++++ Information supplied ++++
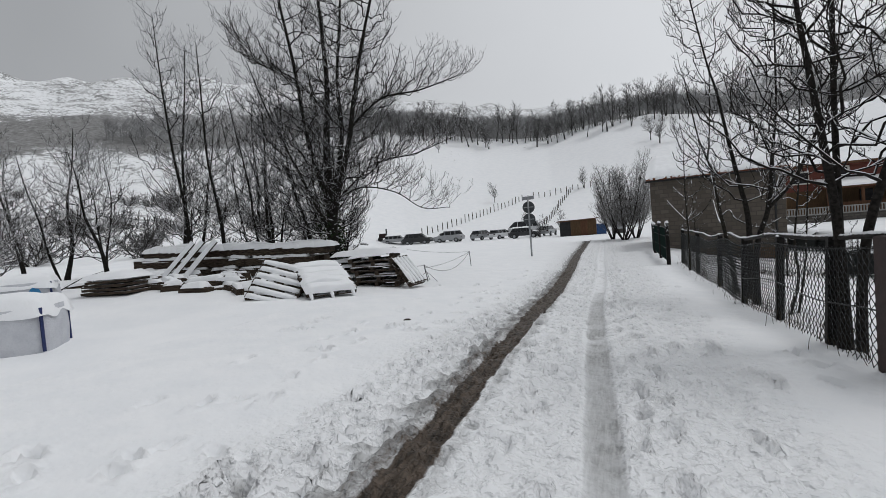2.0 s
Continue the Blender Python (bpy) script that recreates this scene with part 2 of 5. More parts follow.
FASCIA = simple("roof_fascia", (0.065, 0.023, 0.012), (0.12, 0.042, 0.02), 4.0, 0.65, stretch=(0.5, 4, 4))
GLASS = simple("dark_window", (0.012, 0.012, 0.013), (0.028, 0.028, 0.03), 2.0, 0.25, bumpd=0, spec=0.22)
CARGLASS = simple("car_glass", (0.01, 0.012, 0.013), (0.02, 0.022, 0.025), 2.0, 0.1, bumpd=0, spec=0.5)
RUBBER = simple("tyre_rubber", (0.012, 0.012, 0.012), (0.03, 0.03, 0.03), 20, 0.8)
STEEL = simple("galvanised_steel", (0.24, 0.25, 0.26), (0.36, 0.37, 0.38), 14, 0.45, metal=0.6)
SIGNB = simple("sign_back", (0.055, 0.062, 0.066), (0.085, 0.092, 0.096), 5, 0.5, metal=0.3)
BAGW = simple("woven_bag", (0.50, 0.51, 0.55), (0.62, 0.63, 0.66), 5, 0.7, bumpd=0.02)
BAGBLUE = simple("bag_blue_print", (0.03, 0.17, 0.36), (0.06, 0.26, 0.46), 9, 0.6, bumpd=0.004)
BAGSTRAP = simple("bag_strap", (0.02, 0.03, 0.09), (0.04, 0.05, 0.14), 30, 0.8)
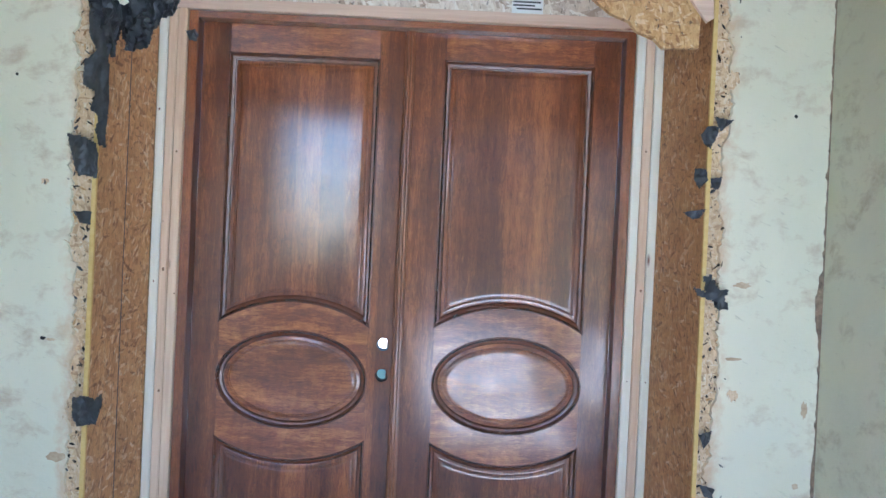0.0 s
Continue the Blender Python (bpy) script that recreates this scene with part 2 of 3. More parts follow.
ink_mat = rough_plain("label_ink", (0.03, 0.03, 0.03), (0.06, 0.06, 0.06), 80, 0.7, 0.0002)
bore_mat = rough_plain("bore_shade", (0.05, 0.045, 0.035), (0.09, 0.085, 0.07), 200, 0.8, 0.0005)
concrete_mat = rough_plain("concrete_walk", (0.60, 0.585, 0.55), (0.70, 0.68, 0.64), 14, 0.9, 0.003)
porch_mat = rough_plain("porch_slab", (0.68, 0.67, 0.635), (0.77, 0.76, 0.72), 14, 0.85, 0.003)
lawn_mat = rough_plain("lawn", (0.035, 0.065, 0.02), (0.07, 0.11, 0.035), 40, 0.95, 0.02)
leaf_mat = rough_plain("leaf", (0.025, 0.05, 0.014), (0.06, 0.10, 0.03), 25, 0.6, 0.002)
bark_mat = rough_plain("bark", (0.07, 0.05, 0.035), (0.14, 0.1, 0.07), 25, 0.9, 0.01)


def green_film():
    m = Mat("green_bore_film")
    m.done((0.62, 0.82, 0.74), 0.5)
    tr = m.node("ShaderNodeBsdfTranslucent")
    tr.inputs[0].default_value = (0.5, 0.6, 0.54, 1)
    mx = m.node("ShaderNodeMixShader")
    mx.inputs[0].default_value = 0.45
    out = m.t.nodes["Material Output"]
    m.t.links.new(m.b.outputs[0], mx.inputs[1])
    m.t.links.new(tr.outputs[0], mx.inputs[2])
    m.t.links.new(mx.outputs[0], out.inputs[0])
    return m.m


film_mat = green_film()


# ---- mesh helpers ----
def part(name, bm, material, parent=None, label="", smooth=None):
    """Links a bmesh as one mesh object, under a thing or part if one is given."""
    me = bpy.data.meshes.new(name)
    bmesh.ops.recalc_face_normals(bm, faces=bm.faces)
    bm.to_mesh(me)
    bm.free()
    me.materials.append(material)
    if smooth:
        for p in me.polygons:
            p.use_smooth = True
        me.set_sharp_from_angle(angle=radians(smooth))
    ob = new(name, me)
    if parent:
        ob.parent = parent
    if label:
        ob["label"] = label
    return ob


def thing(name, label, category, at=(0, 0, 0), group="", kind=""):
    ob = new(name)
    ob.location = at
    return tagged(ob, label, category, group, kind)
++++
## Your instructions
Print all entries exactly. The images do not belong in the copy.

## Written reply
2.0 s
Continue the Blender Python (bpy) script that recreates this scene with part 2 of 5. More parts follow.
FASCIA = simple("roof_fascia", (0.065, 0.023, 0.012), (0.12, 0.042, 0.02), 4.0, 0.65, stretch=(0.5, 4, 4))
GLASS = simple("dark_window", (0.012, 0.012, 0.013), (0.028, 0.028, 0.03), 2.0, 0.25, bumpd=0, spec=0.22)
CARGLASS = simple("car_glass", (0.01, 0.012, 0.013), (0.02, 0.022, 0.025), 2.0, 0.1, bumpd=0, spec=0.5)
RUBBER = simple("tyre_rubber", (0.012, 0.012, 0.012), (0.03, 0.03, 0.03), 20, 0.8)
STEEL = simple("galvanised_steel", (0.24, 0.25, 0.26), (0.36, 0.37, 0.38), 14, 0.45, metal=0.6)
SIGNB = simple("sign_back", (0.055, 0.062, 0.066), (0.085, 0.092, 0.096), 5, 0.5, metal=0.3)
BAGW = simple("woven_bag", (0.50, 0.51, 0.55), (0.62, 0.63, 0.66), 5, 0.7, bumpd=0.02)
BAGBLUE = simple("bag_blue_print", (0.03, 0.17, 0.36), (0.06, 0.26, 0.46), 9, 0.6, bumpd=0.004)
BAGSTRAP = simple("bag_strap", (0.02, 0.03, 0.09), (0.04, 0.05, 0.14), 30, 0.8)
0.0 s
Continue the Blender Python (bpy) script that recreates this scene with part 2 of 3. More parts follow.
ink_mat = rough_plain("label_ink", (0.03, 0.03, 0.03), (0.06, 0.06, 0.06), 80, 0.7, 0.0002)
bore_mat = rough_plain("bore_shade", (0.05, 0.045, 0.035), (0.09, 0.085, 0.07), 200, 0.8, 0.0005)
concrete_mat = rough_plain("concrete_walk", (0.60, 0.585, 0.55), (0.70, 0.68, 0.64), 14, 0.9, 0.003)
porch_mat = rough_plain("porch_slab", (0.68, 0.67, 0.635), (0.77, 0.76, 0.72), 14, 0.85, 0.003)
lawn_mat = rough_plain("lawn", (0.035, 0.065, 0.02), (0.07, 0.11, 0.035), 40, 0.95, 0.02)
leaf_mat = rough_plain("leaf", (0.025, 0.05, 0.014), (0.06, 0.10, 0.03), 25, 0.6, 0.002)
bark_mat = rough_plain("bark", (0.07, 0.05, 0.035), (0.14, 0.1, 0.07), 25, 0.9, 0.01)


def green_film():
    m = Mat("green_bore_film")
    m.done((0.62, 0.82, 0.74), 0.5)
    tr = m.node("ShaderNodeBsdfTranslucent")
    tr.inputs[0].default_value = (0.5, 0.6, 0.54, 1)
    mx = m.node("ShaderNodeMixShader")
    mx.inputs[0].default_value = 0.45
    out = m.t.nodes["Material Output"]
    m.t.links.new(m.b.outputs[0], mx.inputs[1])
    m.t.links.new(tr.outputs[0], mx.inputs[2])
    m.t.links.new(mx.outputs[0], out.inputs[0])
    return m.m


film_mat = green_film()


# ---- mesh helpers ----
def part(name, bm, material, parent=None, label="", smooth=None):
    """Links a bmesh as one mesh object, under a thing or part if one is given."""
    me = bpy.data.meshes.new(name)
    bmesh.ops.recalc_face_normals(bm, faces=bm.faces)
    bm.to_mesh(me)
    bm.free()
    me.materials.append(material)
    if smooth:
        for p in me.polygons:
            p.use_smooth = True
        me.set_sharp_from_angle(angle=radians(smooth))
    ob = new(name, me)
    if parent:
        ob.parent = parent
    if label:
        ob["label"] = label
    return ob


def thing(name, label, category, at=(0, 0, 0), group="", kind=""):
    ob = new(name)
    ob.location = at
    return tagged(ob, label, category, group, kind)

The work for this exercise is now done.